Chicago Lawn: Transition From Streetcar Suburb to Heart of the Southwest Side

Feb 25, 2026

Chicago Lawn sits on the Southwest Side of the city, about eight miles from the Loop. It is bounded by 59th Street to the north, 75th Street to the south, Kedzie Avenue to the east, and Cicero Avenue to the west. Within the neighborhood are long residential blocks, busy commercial corridors, and Marquette Park, one of the largest green spaces on the Southwest Side.

Chicago Lawn’s history reflects Chicago’s broader development pattern. It began as open prairie and farmland, grew into a streetcar suburb during the bungalow boom, and later became one of the city’s most diverse communities.

Trivia Question

Which nationally known civil rights leader led a march through Marquette Park in the Chicago Lawn neighborhood in 1966 to protest housing segregation?

Chicago Lawn by the Numbers

Early Land and Settlement

Before annexation, the land that became Chicago Lawn was part of Lake Township. In the mid nineteenth century, it consisted largely of farmland owned by European immigrant families, many of them German and Irish.

The area remained rural longer than neighborhoods closer to downtown. Development accelerated in the late nineteenth century as Chicago expanded and transportation improved. When Chicago annexed Lake Township in 1889, municipal services such as paved streets and water lines followed.

Even with annexation, large sections remained undeveloped prairie well into the early 1900s.

The Role of Marquette Park

Marquette Park became the defining feature of the neighborhood. The park was acquired and developed by the South Park Commission in the late nineteenth century and named after French explorer Jacques Marquette.

Designed by landscape architects influenced by the Prairie School movement, the park includes lagoons, athletic fields, a fieldhouse, and open lawns. Its scale shaped nearby residential development, attracting families who wanted proximity to green space.

Housing construction increased rapidly in the 1910s and 1920s as streetcar lines along 63rd Street and other corridors connected the area to jobs in industrial zones and downtown.

The Bungalow Belt

Chicago Lawn is part of the city’s bungalow belt. Between 1910 and 1930, thousands of brick bungalows were built across the Southwest Side. These homes were marketed to working class families who sought stable, affordable homeownership.

The neighborhood’s housing stock still reflects this period. Rows of brick bungalows, two flats, and modest apartment buildings dominate its residential streets. The uniformity of scale gives the area a consistent architectural identity.

Mid Century Stability

For much of the mid twentieth century, Chicago Lawn was predominantly white and ethnically European. Many residents were descendants of earlier immigrants who worked in nearby factories, rail yards, or the stockyards.

Local parishes, schools, and neighborhood businesses anchored daily life. Commercial strips along 63rd Street and Kedzie Avenue supported grocery stores, bakeries, and small retailers.

The 1966 Civil Rights Marches

Chicago Lawn became nationally known during the Chicago Freedom Movement in 1966. Civil rights activists led marches into all white neighborhoods on the Southwest Side to protest discriminatory housing practices.
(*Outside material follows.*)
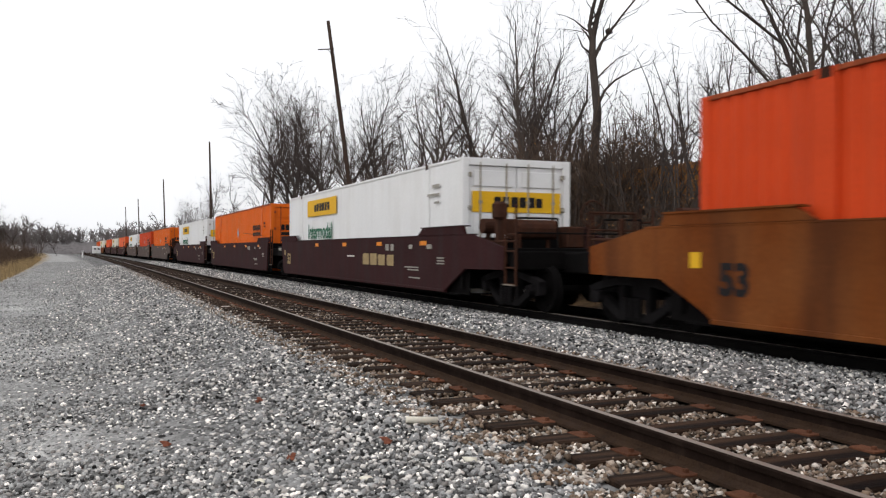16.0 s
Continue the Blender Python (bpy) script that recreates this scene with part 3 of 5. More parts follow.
def decor_limar(c, x):
    mark_each("name", word_blocks(13.4, 1.60, 0.75, 0.36, 3, 6), x, M_LETTER, c, "white company lettering")
    ring = Shape()
    for k in range(4):
        a0, a1 = k * math.tau / 4, (k + 1) * math.tau / 4
        ring.rod((x, 12.95 + 0.24 * math.cos(a0), 1.78 + 0.34 * math.sin(a0)), (x, 12.95 + 0.24 * math.cos(a1), 1.78 + 0.34 * math.sin(a1)), 0.05, n=5)
    part("emblem", ring.mesh("emblem", M_LETTER), c, "white diamond emblem")
    part("number_marking", marks([(14.2, 15.0, 2.42, 2.54), (2.6, 2.8, 1.9, 2.4)], x, M_LETTER, "number_marking"), c)
    s = Shape()
    for a, b, z0, z1 in word_blocks(-0.95, 1.66, 1.05, 0.26, 5, 6):
        s.box(a, b, 0.018, 0.026, z0, z1)
    for z in (0.55, 1.05, 2.22, 2.62):
        s.box(-0.98, -0.3, 0.018, 0.026, z, z + 0.04)
    for k in range(4):
        a0, a1 = k * math.tau / 4, (k + 1) * math.tau / 4
        s.rod((0.32 + 0.17 * math.cos(a0), 0.02, 1.78 + 0.22 * math.sin(a0)), (0.32 + 0.17 * math.cos(a1), 0.02, 1.78 + 0.22 * math.sin(a1)), 0.035, n=5)
    part("end_mark", s.mesh("end_mark", M_LETTER), c, "white company lettering")


def decor_hunt(c, x):
    part("name_panel", marks([(9.5, 13.2, 2.05, 2.60)], x, M_YELLOW, "name_panel"), c, "yellow name panel")
    mark_each("name", word_blocks(10.3, 2.20, 2.0, 0.26, 6, 9), x - 0.005, M_BLACK_LETTER, c, "dark company lettering", 0.0, True)
    part("service_text", words("Intermodal", 0.70, M_GREEN, "service_text", side_frame(13.1, 1.30, x - 0.003), 0.014), c, "green lettering")
    part("number_marking", marks([(1.2, 1.6, 2.30, 2.38), (1.2, 1.9, 2.12, 2.18), (1.2, 1.5, 1.95, 2.0)], x, M_STENCIL, "number_marking"), c)
    part("end_panel", Shape().box(-1.06, 1.06, 0.020, 0.034, 1.72, 2.16).mesh("end_panel", M_YELLOW), c, "yellow panel across the doors")
    end_blocks("end_mark", word_blocks(-0.55, 1.83, 1.2, 0.22, 6, 9), 0.012, M_BLACK_LETTER, c, "dark company lettering")


def decor_none(c, x):
    part("number_marking", marks([(1.2, 1.6, 2.30, 2.38), (1.2, 1.9, 2.12, 2.18)], x, M_LETTER, "number_marking"), c)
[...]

One of the most widely covered marches occurred in Marquette Park, where demonstrators were met with hostility from white residents. The events highlighted the intensity of segregation in Chicago and drew national attention to housing discrimination in northern cities.
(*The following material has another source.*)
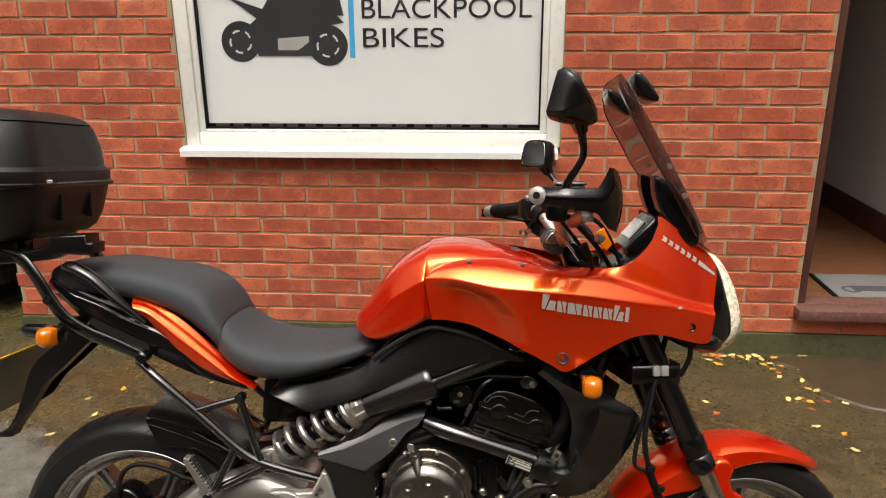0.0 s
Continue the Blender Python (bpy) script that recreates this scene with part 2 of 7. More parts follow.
def brick_material():
    """Red facing brick: each brick has its own tone, a dark kiss mark and speckles."""
    m = bpy.data.materials.new("red_facing_brick")
    m.use_nodes = True
    n, l = m.node_tree.nodes, m.node_tree.links
    b = n["Principled BSDF"]
    tc, info, geo = n.new("ShaderNodeTexCoord"), n.new("ShaderNodeObjectInfo"), n.new("ShaderNodeNewGeometry")
    rnd = n.new("ShaderNodeMath")
    rnd.operation = "ADD"
    l.new(info.outputs["Random"], rnd.inputs[0])
    l.new(geo.outputs["Random Per Island"], rnd.inputs[1])
    shift = n.new("ShaderNodeMath")
    shift.operation = "MULTIPLY"
    shift.inputs[1].default_value = 71.0
    l.new(rnd.outputs[0], shift.inputs[0])
    tone = n.new("ShaderNodeTexWhiteNoise")
    tone.noise_dimensions = "1D"
    l.new(rnd.outputs[0], tone.inputs["W"])
    base = n.new("ShaderNodeValToRGB")
    base.color_ramp.elements[0].color, base.color_ramp.elements[1].color = (0.40, 0.078, 0.034, 1), (0.60, 0.165, 0.080, 1)
    mid = base.color_ramp.elements.new(0.45)
    mid.color = (0.51, 0.112, 0.048, 1)
    l.new(tone.outputs["Value"], base.inputs[0])
    smudge = n.new("ShaderNodeTexNoise")
    smudge.noise_dimensions = "4D"
    smudge.inputs["Scale"].default_value, smudge.inputs["Detail"].default_value = 7.5, 3
    l.new(tc.outputs["Object"], smudge.inputs["Vector"])
    l.new(shift.outputs[0], smudge.inputs["W"])
    sr = n.new("ShaderNodeMapRange")
    sr.inputs[1].default_value, sr.inputs[2].default_value, sr.inputs[4].default_value = 0.50, 0.68, 0.62
    # the dark kiss mark sits in the middle of a brick's face
    sepo = n.new("ShaderNodeSeparateXYZ")
    l.new(tc.outputs["Object"], sepo.inputs[0])

    def op(kind, a, c):
        k = n.new("ShaderNodeMath")
        k.operation = kind
        for i, v in enumerate((a, c)):
            if isinstance(v, float):
                k.inputs[i].default_value = v
            else:
                l.new(v, k.inputs[i])
        return k.outputs[0]

    ex = op("POWER", op("MULTIPLY", op("ABSOLUTE", sepo.outputs["X"], 0.0), 9.5), 4.0)
    ez = op("POWER", op("MULTIPLY", op("ABSOLUTE", sepo.outputs["Z"], 0.0), 33.0), 4.0)
    inner = op("SUBTRACT", 0.16, op("MINIMUM", op("MULTIPLY", op("ADD", ex, ez), 0.20), 0.30))
    l.new(op("ADD", smudge.outputs["Fac"], inner), sr.inputs[0])
    dark = n.new("ShaderNodeMix")
    dark.data_type = "RGBA"
    dark.inputs[7].default_value = (0.27, 0.050, 0.027, 1)
    l.new(sr.outputs[0], dark.inputs[0])
    l.new(base.outputs[0], dark.inputs[6])
    bloom = n.new("ShaderNodeTexNoise")
    bloom.noise_dimensions = "4D"
    bloom.inputs["Scale"].default_value, bloom.inputs["Detail"].default_value, bloom.inputs["Roughness"].default_value = 16, 6, 0.7
    l.new(tc.outputs["Object"], bloom.inputs["Vector"])
    l.new(op("ADD", shift.outputs[0], 13.0), bloom.inputs["W"])
    br = n.new("ShaderNodeMapRange")
    br.inputs[1].default_value, br.inputs[2].default_value, br.inputs[4].default_value = 0.52, 0.76, 0.5
    l.new(bloom.outputs["Fac"], br.inputs[0])
    pale_mix = n.new("ShaderNodeMix")
    pale_mix.data_type = "RGBA"
    pale_mix.inputs[7].default_value = (0.66, 0.26, 0.15, 1)
    l.new(br.outputs[0], pale_mix.inputs[0])
    l.new(dark.outputs[2], pale_mix.inputs[6])
    speck = n.new("ShaderNodeTexNoise")
    speck.noise_dimensions = "4D"
    speck.inputs["Scale"].default_value, speck.inputs["Detail"].default_value = 110, 4
    l.new(tc.outputs["Object"], speck.inputs["Vector"])
    l.new(shift.outputs[0], speck.inputs["W"])
    pr = n.new("ShaderNodeMapRange")
    pr.inputs[1].default_value, pr.inputs[2].default_value, pr.inputs[4].default_value = 0.55, 0.70, 0.75
    l.new(speck.outputs["Fac"], pr.inputs[0])
    spot = n.new("ShaderNodeMix")
    spot.data_type = "RGBA"
    spot.inputs[7].default_value = (0.11, 0.032, 0.024, 1)
    l.new(pr.outputs[0], spot.inputs[0])
    l.new(pale_mix.outputs[2], spot.inputs[6])
    l.new(spot.outputs[2], b.inputs["Base Color"])
    b.inputs["Roughness"].default_value = 0.72
    bp = n.new("ShaderNodeBump")
    bp.inputs["Strength"].default_value, bp.inputs["Distance"].default_value = 0.6, 0.003
    l.new(speck.outputs["Fac"], bp.inputs["Height"])
    l.new(bp.outputs[0], b.inputs["Normal"])
    return m


BRICK = brick_material()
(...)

These protests remain a pivotal chapter in the neighborhood’s history.

Demographic Transformation

Beginning in the late twentieth century, Chicago Lawn underwent significant demographic change. As many white residents moved to suburban areas, African American families began moving into the neighborhood in greater numbers.

By the 1990s and 2000s, Latino families, particularly immigrants from Mexico and Central America, also established strong roots in the area. Today, Chicago Lawn is one of the more diverse neighborhoods on the Southwest Side.

Commercial corridors reflect this diversity, with restaurants, grocery stores, and businesses representing multiple cultural communities.

Chicago Lawn Today

Chicago Lawn remains primarily residential, with modest density and relatively consistent housing types. While some blocks have experienced vacancy and disinvestment, many streets retain high levels of homeownership.

Marquette Park continues to serve as a central gathering space. Youth sports leagues, community events, and daily recreational use keep the park active.

The neighborhood’s long history of adaptation is evident in its streets. What began as farmland became a bungalow suburb. That suburb later became a center of national civil rights conflict. Today, it is a multicultural residential community continuing to evolve.

Chicago Lawn’s story mirrors the larger story of Chicago itself: growth, conflict, migration, and reinvention.

Trivia Answer

The civil rights leader who led a march through Marquette Park in 1966 was Martin Luther King Jr. who had moved with his wife Coretta, and their children to a third-floor apartment at 1550 South Hamlin Avenue in Chicago’s North Lawndale neighborhood the same year.